Day 4 downer?

frenchie34

Full Member
Well I have completed day 4, still 100% but all day I have had a little demon in my head. What's the point in doing this? You'l put it all back on as soon as you start eating normally! Why are you trying to lose weight, if he doesn't love you no matter size you are, he's not worth it! Go on, just one hot cross bun won't hurt, you've done well so far, a little treat won't hurt (this thought did result in rather embarrassing psycho moment involving a butter knife and my son's hot cross bun!)

So.... my question is, why do I try to sabotage my good doing constantly? What causes thoughts like this? I have fought the demons today (think frenchie in a suit of armour, armed with sword and shield) but can I keep fighting?

:confused:
 
I think it's just a side effect of going into ketosis hon.
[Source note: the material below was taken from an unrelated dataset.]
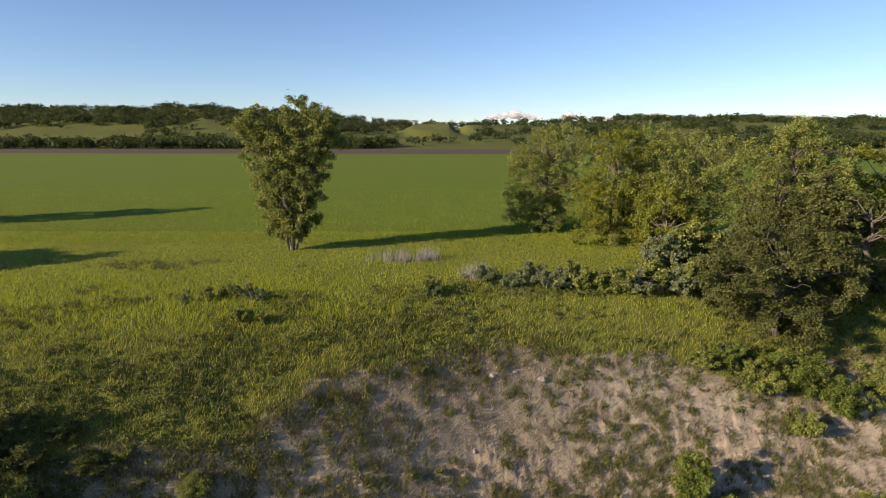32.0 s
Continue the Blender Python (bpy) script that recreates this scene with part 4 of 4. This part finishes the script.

I had a day in my first week where I was just miserable and in such a bad mood, I was taking it out on my daughter. If you can get past this day ok then you will probably feel a lot more positive tomorrow. *hugs*
 
Oh thanks Jael, I was reading other's diaries and thinking how on earth do they get through it. I guess I'll just keep positive and hope for the best for Saturday weigh in (I think breaking my daily weigh in cycle is taking its toll) Thanks for the support xxx
 
Those times do pass, and we just have to have steely determination when they come. I try to think about how much time it would take to put that piece of food in my mouth; chew it and then swallow....... then I think, I can get past that time and i will feel good about myself. So I do something else and then pat myself on the back. Somedays I have to do this quite often, other days not at all.

Keep going, you are battling and winning with every minute xx
 
Frenchie, stick with it. Keep thinking to yourself that you can do this and think how fantastic you will feel when you step on those scales and they show a loss. I know you can do this. Stay positive.